- What to work on:
Without including the pictures, copy out every line below.

- Given information:

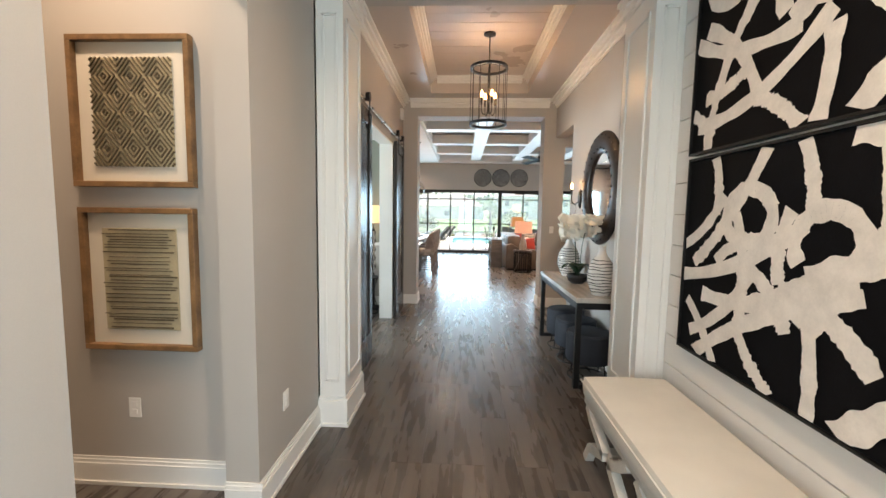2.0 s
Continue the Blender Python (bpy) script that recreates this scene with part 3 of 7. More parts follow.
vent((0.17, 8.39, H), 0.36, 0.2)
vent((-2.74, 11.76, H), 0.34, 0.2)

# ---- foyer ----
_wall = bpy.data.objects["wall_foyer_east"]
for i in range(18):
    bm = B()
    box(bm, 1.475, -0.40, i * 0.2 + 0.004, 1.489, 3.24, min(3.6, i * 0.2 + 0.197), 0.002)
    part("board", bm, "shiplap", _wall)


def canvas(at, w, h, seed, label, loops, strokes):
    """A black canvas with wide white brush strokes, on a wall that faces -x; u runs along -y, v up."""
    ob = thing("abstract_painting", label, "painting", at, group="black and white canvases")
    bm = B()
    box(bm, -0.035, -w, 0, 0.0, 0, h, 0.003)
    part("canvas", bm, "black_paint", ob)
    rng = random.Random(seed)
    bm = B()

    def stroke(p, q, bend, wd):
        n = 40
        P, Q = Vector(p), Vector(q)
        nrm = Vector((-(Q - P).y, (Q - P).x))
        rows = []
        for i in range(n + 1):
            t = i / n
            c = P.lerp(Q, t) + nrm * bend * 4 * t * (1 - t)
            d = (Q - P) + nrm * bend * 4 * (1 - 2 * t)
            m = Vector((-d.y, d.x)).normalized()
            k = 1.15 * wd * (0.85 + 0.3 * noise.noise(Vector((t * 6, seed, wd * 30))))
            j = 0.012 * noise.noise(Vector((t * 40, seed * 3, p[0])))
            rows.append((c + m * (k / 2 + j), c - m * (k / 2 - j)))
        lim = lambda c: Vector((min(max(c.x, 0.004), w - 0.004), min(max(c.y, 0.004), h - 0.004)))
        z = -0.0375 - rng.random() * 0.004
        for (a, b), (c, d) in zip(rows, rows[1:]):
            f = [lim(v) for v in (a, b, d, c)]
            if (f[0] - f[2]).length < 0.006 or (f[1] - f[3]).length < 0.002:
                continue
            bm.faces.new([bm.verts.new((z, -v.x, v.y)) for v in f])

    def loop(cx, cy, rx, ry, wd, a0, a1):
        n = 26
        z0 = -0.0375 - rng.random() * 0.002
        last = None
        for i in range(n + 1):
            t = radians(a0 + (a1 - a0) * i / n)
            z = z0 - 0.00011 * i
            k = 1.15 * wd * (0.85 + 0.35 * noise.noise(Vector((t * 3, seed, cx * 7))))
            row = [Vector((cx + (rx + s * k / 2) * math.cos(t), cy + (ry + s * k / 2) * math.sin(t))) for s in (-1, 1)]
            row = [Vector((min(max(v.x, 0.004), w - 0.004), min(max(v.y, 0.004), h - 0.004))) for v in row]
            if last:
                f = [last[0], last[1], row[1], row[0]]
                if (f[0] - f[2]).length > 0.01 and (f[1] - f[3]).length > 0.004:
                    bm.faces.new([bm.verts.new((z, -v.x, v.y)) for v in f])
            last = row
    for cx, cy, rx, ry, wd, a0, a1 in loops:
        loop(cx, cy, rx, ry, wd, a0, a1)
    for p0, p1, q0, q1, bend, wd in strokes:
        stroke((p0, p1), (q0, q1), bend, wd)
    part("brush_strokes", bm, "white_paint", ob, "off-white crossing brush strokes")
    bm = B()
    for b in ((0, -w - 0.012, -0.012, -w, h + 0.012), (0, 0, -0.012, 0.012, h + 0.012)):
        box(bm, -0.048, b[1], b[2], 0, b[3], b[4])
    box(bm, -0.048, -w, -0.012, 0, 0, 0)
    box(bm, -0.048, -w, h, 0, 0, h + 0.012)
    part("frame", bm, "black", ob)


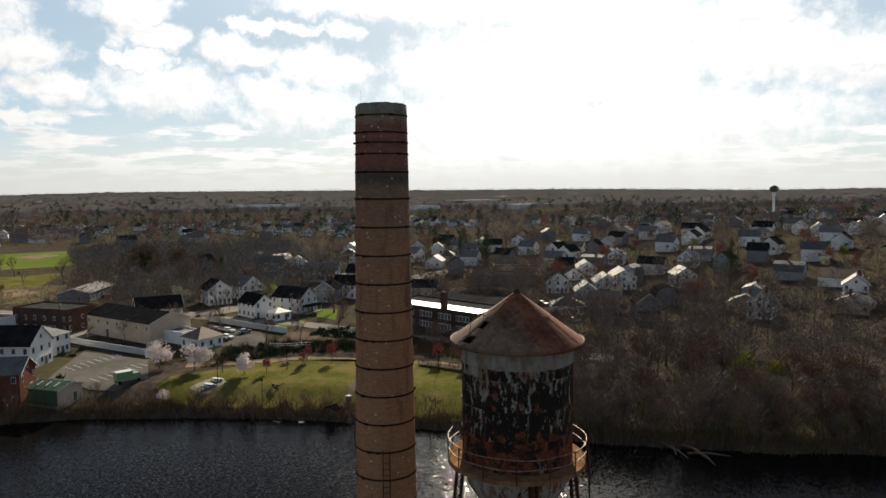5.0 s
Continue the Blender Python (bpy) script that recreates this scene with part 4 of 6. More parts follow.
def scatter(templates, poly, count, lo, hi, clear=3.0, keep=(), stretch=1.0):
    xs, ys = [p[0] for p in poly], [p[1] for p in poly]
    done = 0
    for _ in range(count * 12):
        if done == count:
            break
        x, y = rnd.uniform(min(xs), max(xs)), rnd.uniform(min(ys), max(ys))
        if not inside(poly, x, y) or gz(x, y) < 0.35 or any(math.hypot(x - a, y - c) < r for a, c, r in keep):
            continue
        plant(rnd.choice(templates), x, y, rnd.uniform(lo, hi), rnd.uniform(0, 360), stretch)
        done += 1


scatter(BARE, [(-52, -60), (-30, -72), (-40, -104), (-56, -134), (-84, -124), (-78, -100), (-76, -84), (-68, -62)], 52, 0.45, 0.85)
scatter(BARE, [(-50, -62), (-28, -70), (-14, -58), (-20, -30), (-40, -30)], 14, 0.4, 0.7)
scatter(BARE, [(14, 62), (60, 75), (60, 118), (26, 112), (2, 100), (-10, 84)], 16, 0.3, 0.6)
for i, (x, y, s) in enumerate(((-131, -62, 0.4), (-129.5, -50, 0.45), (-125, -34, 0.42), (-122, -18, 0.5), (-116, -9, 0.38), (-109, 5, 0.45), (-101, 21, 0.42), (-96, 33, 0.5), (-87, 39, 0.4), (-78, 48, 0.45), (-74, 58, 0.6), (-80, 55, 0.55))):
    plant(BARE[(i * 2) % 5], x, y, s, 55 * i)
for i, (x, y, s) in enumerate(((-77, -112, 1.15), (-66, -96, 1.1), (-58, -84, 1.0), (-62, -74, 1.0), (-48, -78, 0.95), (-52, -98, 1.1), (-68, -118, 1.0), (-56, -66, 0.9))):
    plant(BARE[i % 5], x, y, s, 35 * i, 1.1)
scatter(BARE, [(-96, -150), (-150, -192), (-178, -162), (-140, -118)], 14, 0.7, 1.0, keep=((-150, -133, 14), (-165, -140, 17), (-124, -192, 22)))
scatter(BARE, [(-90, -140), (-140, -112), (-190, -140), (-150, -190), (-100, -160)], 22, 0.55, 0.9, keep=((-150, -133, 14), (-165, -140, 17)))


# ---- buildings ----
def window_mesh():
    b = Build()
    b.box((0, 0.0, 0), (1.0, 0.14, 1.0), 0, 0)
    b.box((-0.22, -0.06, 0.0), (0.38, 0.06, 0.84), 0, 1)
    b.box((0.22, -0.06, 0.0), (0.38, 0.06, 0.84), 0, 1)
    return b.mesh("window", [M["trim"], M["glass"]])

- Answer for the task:
2.0 s
Continue the Blender Python (bpy) script that recreates this scene with part 3 of 7. More parts follow.
vent((0.17, 8.39, H), 0.36, 0.2)
vent((-2.74, 11.76, H), 0.34, 0.2)

# ---- foyer ----
_wall = bpy.data.objects["wall_foyer_east"]
for i in range(18):
    bm = B()
    box(bm, 1.475, -0.40, i * 0.2 + 0.004, 1.489, 3.24, min(3.6, i * 0.2 + 0.197), 0.002)
    part("board", bm, "shiplap", _wall)


def canvas(at, w, h, seed, label, loops, strokes):
    """A black canvas with wide white brush strokes, on a wall that faces -x; u runs along -y, v up."""
    ob = thing("abstract_painting", label, "painting", at, group="black and white canvases")
    bm = B()
    box(bm, -0.035, -w, 0, 0.0, 0, h, 0.003)
    part("canvas", bm, "black_paint", ob)
    rng = random.Random(seed)
    bm = B()

    def stroke(p, q, bend, wd):
        n = 40
        P, Q = Vector(p), Vector(q)
        nrm = Vector((-(Q - P).y, (Q - P).x))
        rows = []
        for i in range(n + 1):
            t = i / n
            c = P.lerp(Q, t) + nrm * bend * 4 * t * (1 - t)
            d = (Q - P) + nrm * bend * 4 * (1 - 2 * t)
            m = Vector((-d.y, d.x)).normalized()
            k = 1.15 * wd * (0.85 + 0.3 * noise.noise(Vector((t * 6, seed, wd * 30))))
            j = 0.012 * noise.noise(Vector((t * 40, seed * 3, p[0])))
            rows.append((c + m * (k / 2 + j), c - m * (k / 2 - j)))
        lim = lambda c: Vector((min(max(c.x, 0.004), w - 0.004), min(max(c.y, 0.004), h - 0.004)))
        z = -0.0375 - rng.random() * 0.004
        for (a, b), (c, d) in zip(rows, rows[1:]):
            f = [lim(v) for v in (a, b, d, c)]
            if (f[0] - f[2]).length < 0.006 or (f[1] - f[3]).length < 0.002:
                continue
            bm.faces.new([bm.verts.new((z, -v.x, v.y)) for v in f])

    def loop(cx, cy, rx, ry, wd, a0, a1):
        n = 26
        z0 = -0.0375 - rng.random() * 0.002
        last = None
        for i in range(n + 1):
            t = radians(a0 + (a1 - a0) * i / n)
            z = z0 - 0.00011 * i
            k = 1.15 * wd * (0.85 + 0.35 * noise.noise(Vector((t * 3, seed, cx * 7))))
            row = [Vector((cx + (rx + s * k / 2) * math.cos(t), cy + (ry + s * k / 2) * math.sin(t))) for s in (-1, 1)]
            row = [Vector((min(max(v.x, 0.004), w - 0.004), min(max(v.y, 0.004), h - 0.004))) for v in row]
            if last:
                f = [last[0], last[1], row[1], row[0]]
                if (f[0] - f[2]).length > 0.01 and (f[1] - f[3]).length > 0.004:
                    bm.faces.new([bm.verts.new((z, -v.x, v.y)) for v in f])
            last = row
    for cx, cy, rx, ry, wd, a0, a1 in loops:
        loop(cx, cy, rx, ry, wd, a0, a1)
    for p0, p1, q0, q1, bend, wd in strokes:
        stroke((p0, p1), (q0, q1), bend, wd)
    part("brush_strokes", bm, "white_paint", ob, "off-white crossing brush strokes")
    bm = B()
    for b in ((0, -w - 0.012, -0.012, -w, h + 0.012), (0, 0, -0.012, 0.012, h + 0.012)):
        box(bm, -0.048, b[1], b[2], 0, b[3], b[4])
    box(bm, -0.048, -w, -0.012, 0, 0, 0)
    box(bm, -0.048, -w, h, 0, 0, h + 0.012)
    part("frame", bm, "black", ob)


5.0 s
Continue the Blender Python (bpy) script that recreates this scene with part 4 of 6. More parts follow.
def scatter(templates, poly, count, lo, hi, clear=3.0, keep=(), stretch=1.0):
    xs, ys = [p[0] for p in poly], [p[1] for p in poly]
    done = 0
    for _ in range(count * 12):
        if done == count:
            break
        x, y = rnd.uniform(min(xs), max(xs)), rnd.uniform(min(ys), max(ys))
        if not inside(poly, x, y) or gz(x, y) < 0.35 or any(math.hypot(x - a, y - c) < r for a, c, r in keep):
            continue
        plant(rnd.choice(templates), x, y, rnd.uniform(lo, hi), rnd.uniform(0, 360), stretch)
        done += 1


scatter(BARE, [(-52, -60), (-30, -72), (-40, -104), (-56, -134), (-84, -124), (-78, -100), (-76, -84), (-68, -62)], 52, 0.45, 0.85)
scatter(BARE, [(-50, -62), (-28, -70), (-14, -58), (-20, -30), (-40, -30)], 14, 0.4, 0.7)
scatter(BARE, [(14, 62), (60, 75), (60, 118), (26, 112), (2, 100), (-10, 84)], 16, 0.3, 0.6)
for i, (x, y, s) in enumerate(((-131, -62, 0.4), (-129.5, -50, 0.45), (-125, -34, 0.42), (-122, -18, 0.5), (-116, -9, 0.38), (-109, 5, 0.45), (-101, 21, 0.42), (-96, 33, 0.5), (-87, 39, 0.4), (-78, 48, 0.45), (-74, 58, 0.6), (-80, 55, 0.55))):
    plant(BARE[(i * 2) % 5], x, y, s, 55 * i)
for i, (x, y, s) in enumerate(((-77, -112, 1.15), (-66, -96, 1.1), (-58, -84, 1.0), (-62, -74, 1.0), (-48, -78, 0.95), (-52, -98, 1.1), (-68, -118, 1.0), (-56, -66, 0.9))):
    plant(BARE[i % 5], x, y, s, 35 * i, 1.1)
scatter(BARE, [(-96, -150), (-150, -192), (-178, -162), (-140, -118)], 14, 0.7, 1.0, keep=((-150, -133, 14), (-165, -140, 17), (-124, -192, 22)))
scatter(BARE, [(-90, -140), (-140, -112), (-190, -140), (-150, -190), (-100, -160)], 22, 0.55, 0.9, keep=((-150, -133, 14), (-165, -140, 17)))


# ---- buildings ----
def window_mesh():
    b = Build()
    b.box((0, 0.0, 0), (1.0, 0.14, 1.0), 0, 0)
    b.box((-0.22, -0.06, 0.0), (0.38, 0.06, 0.84), 0, 1)
    b.box((0.22, -0.06, 0.0), (0.38, 0.06, 0.84), 0, 1)
    return b.mesh("window", [M["trim"], M["glass"]])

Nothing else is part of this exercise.